Stopping twice on the way up was absolutely necessary, and I would have stopped more if I wasn’t in such a hurry to get to the top to see the sunrise (and wasn’t so scared of the puma I was sure was hunting me). Each time I stopped, when I started back up the volcano my legs groaned in stiff pain, reminding me that I was using muscle groups that I don’t normally use. Hockey is rough on the calves, but this hike was rough on the whole leg.

The Decent

"Going down has got to be easier", I said before leaving the states, discussing the hike with my friends. "You’ll see", they responded – boy did I ever! I passed the rest station about half a mile down from the peak and thought to myself "nah, I don't need to rest". Well, let me tell you - going down hurt. I mean hurt! It seemed like each knee-popping, toe-jamming, hip-jarring step would be the last one taken before collapsing and trying to roll the rest of the way down. My pace going down matched the pace going up, not because it was at all monitored and controlled – the slope and trail condition dictated the pace.
About 3/4 of the way down, I stubbed my toe bad against the front of my boots, winced in pain, but kept moving. When I reached the bottom, to my horror I realized that the hike was not yet finished. Finding the shortest route back to Boquete, I headed out searching desperately for a ride to the bottom. The long road back to Boquete was paved and had a steady downward slope that didn’t help with the pain in my legs. Amazingly, I found sweet relief in a short section of uphill walking! I found myself wishing that I was going up, instead of down.

The Pain Train
I stopped along the side of the road in the farmland area outside Boquete and sat on a log for 5-10 minutes giving my legs a rest and my toe some downtime. When I arose and started back down the road I realized that I would not be able to stop again before I reached my hostel – my legs were killing me! I was actually scared that I would not make it back and I knew at this point that I was looking at hours if not at least a day of rest before I could walk without a heavy limp.
Determination set in to replace the fear of not making it back to that wonderful uncomfortable bed in Hostal Boquete that I was now longing for. I became like a robot, ignoring the painful electric bolts that accompanied each step I took. I focused 10 feet ahead of me and did not dare try to guess how many miles were left.

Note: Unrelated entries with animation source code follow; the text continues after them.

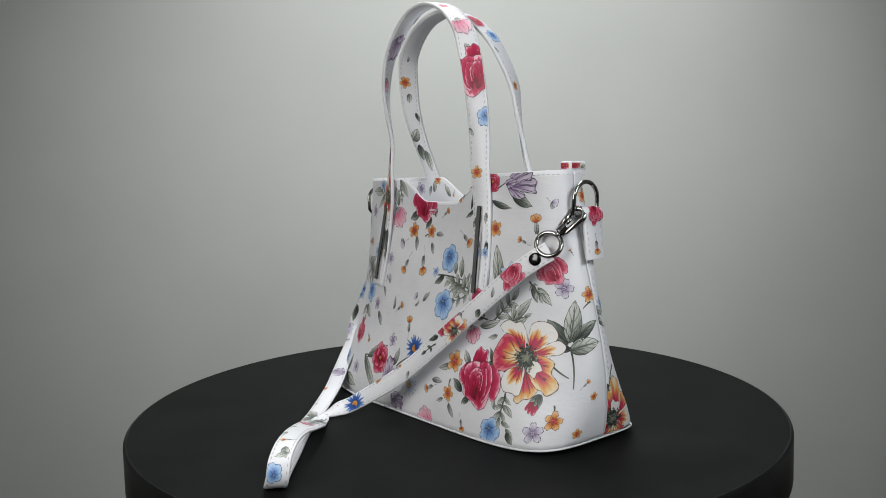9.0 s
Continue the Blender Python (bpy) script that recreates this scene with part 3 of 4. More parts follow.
class Sketch:
    """One printed motif, drawn flat round (u, v) on a surface and laid onto it."""

    count = 0

    def __init__(self, owner, place, u, v, turn):
        self.owner, self.place, self.u, self.v = owner, place, u, v
        self.c, self.s = math.cos(radians(turn)), math.sin(radians(turn))
        Sketch.count += 1
        self.base = 0.00012 + 0.000003 * (Sketch.count % 40)
        self.flat, self.uvs, self.faces, self.inks, self.slots = [], [], [], [], []

    def add(self, pts, uvs, faces, mat, layer):
        k = len(self.flat)
        self.flat += [(x, y, layer) for x, y in pts]
        self.uvs += uvs
        if mat not in self.slots:
            self.slots.append(mat)
        self.faces += [tuple(k + i for i in f) for f in faces]
        self.inks += [self.slots.index(mat)] * len(faces)

    def blade(self, x, y, turn, length, width, mat, layer=1, shape="petal", bend=0.0, rng=None):
        rows, cols = (12, 10) if width > 0.010 else (7, 6)
        pts, uvs, faces = [], [], []
        wob = [rng.uniform(-1, 1) for _ in range(8)] if rng else [0] * 8
        for i in range(rows + 1):
            v = i / rows
            for j in range(cols + 1):
                u = 2 * j / cols - 1
                if shape == "leaf":
                    w, far = max(math.sin(math.pi * min(v ** 0.82, 1)), 0.0) ** 0.85, 1.0
                elif shape == "fan":
                    w = 0.10 + 0.90 * min(1.0, v / 0.78) ** 0.85 - 0.18 * max(v - 0.78, 0) * 4
                    far = 1.0 - 0.20 * abs(u) ** 2.2 + 0.05 * math.sin(3.3 * u + wob[0] * 3) + 0.035 * math.sin(7.0 * u + wob[1] * 3)
                elif shape == "broad":
                    w = 0.12 + 0.88 * math.sin(0.5 * math.pi * min(1.0, v / 0.72)) - 0.10 * max(v - 0.6, 0) ** 2 * 6
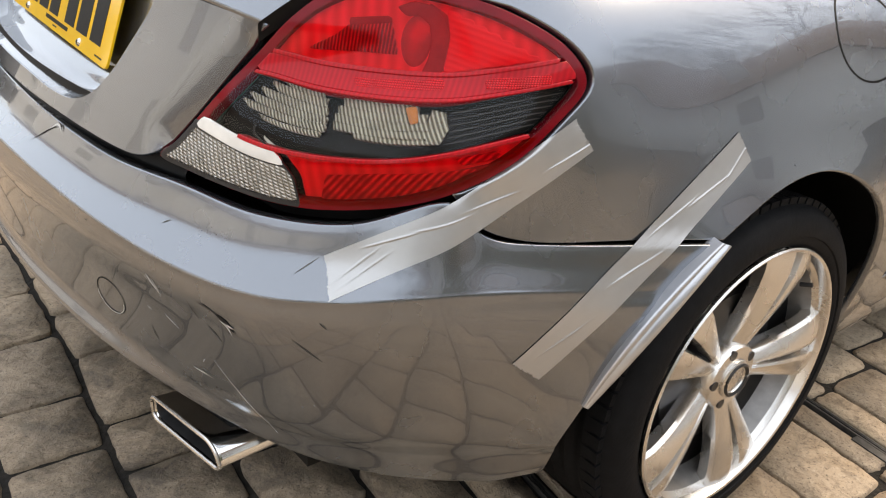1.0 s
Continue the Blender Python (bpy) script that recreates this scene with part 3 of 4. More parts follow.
INNER = [(0, .722), (.1, .722), (.2, .721), (.25, .724), (.283, .738), (.305, .765), (.322, .798), (.334, .826), (.344, .8535)]
inn = mirrored(curve(INNER, 6))
o3 = lid_face(rec_full[:, 0], rec_full[:, 1])
i3 = np.stack([inn[:, 0], floor_y(inn[:, 1]), inn[:, 1]], 1)
mid_a = o3 * .93 + i3 * .07 + [0, .010, 0]
mid_b = o3 * .62 + i3 * .38 + [0, .014, -.005]
mid_c = o3 * .25 + i3 * .75 + [0, .003, -.003]
wall = np.array([curve(np.array([o3[j], mid_a[j], mid_b[j], mid_c[j], i3[j]]), 5) for j in range(len(o3))])
sub(sheet("recess_wall", wall, PAINT, None, flip=False), lid)
floor_pts = np.array([np.linspace(i3[j] * [1, 0, 0] + [0, floor_y(i3[j][2]), i3[j][2]], [i3[j][0], floor_y(.8535), .8535], 6) for j in range(len(i3))])
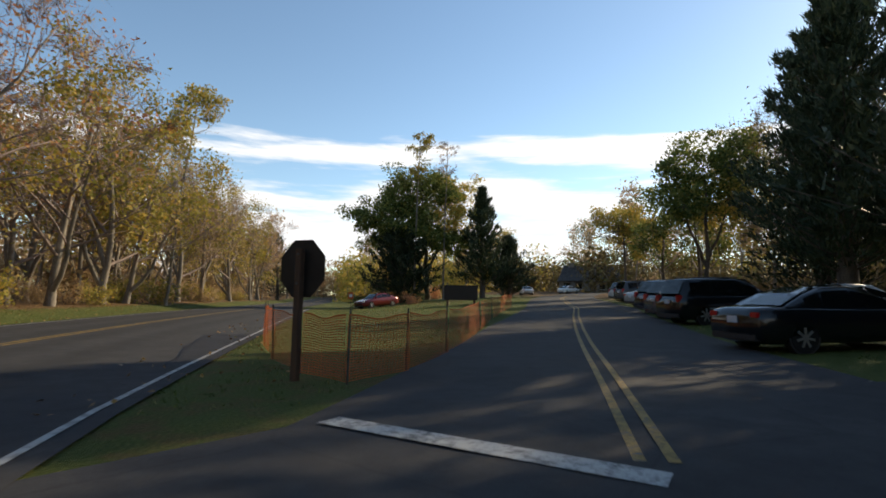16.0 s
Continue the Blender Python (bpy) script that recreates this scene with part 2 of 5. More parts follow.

Light At The End Of The Tunnel

I soon noticed that people were around me, and I was back in town. I made my way across the square at my robotic pace and turned into my hostel. Funny thing is, after all that, I now had to climb up the ladder-type stairway leading to my room. Getting my legs to move in the manner my brain was telling them to proved almost impossible as I tried to climb that stair. I was so glad the housekeeper of the hostel was not there to laugh at my attempt to make it to the room.
I closed the door, dropped my pack, and collapsed on the bed – waking up hours later to painfully remove my boots before again falling into sweet, deep slumber. It will be a long time before I get more satisfaction from sleeping in a bed than the one I slept in after that Baru hike!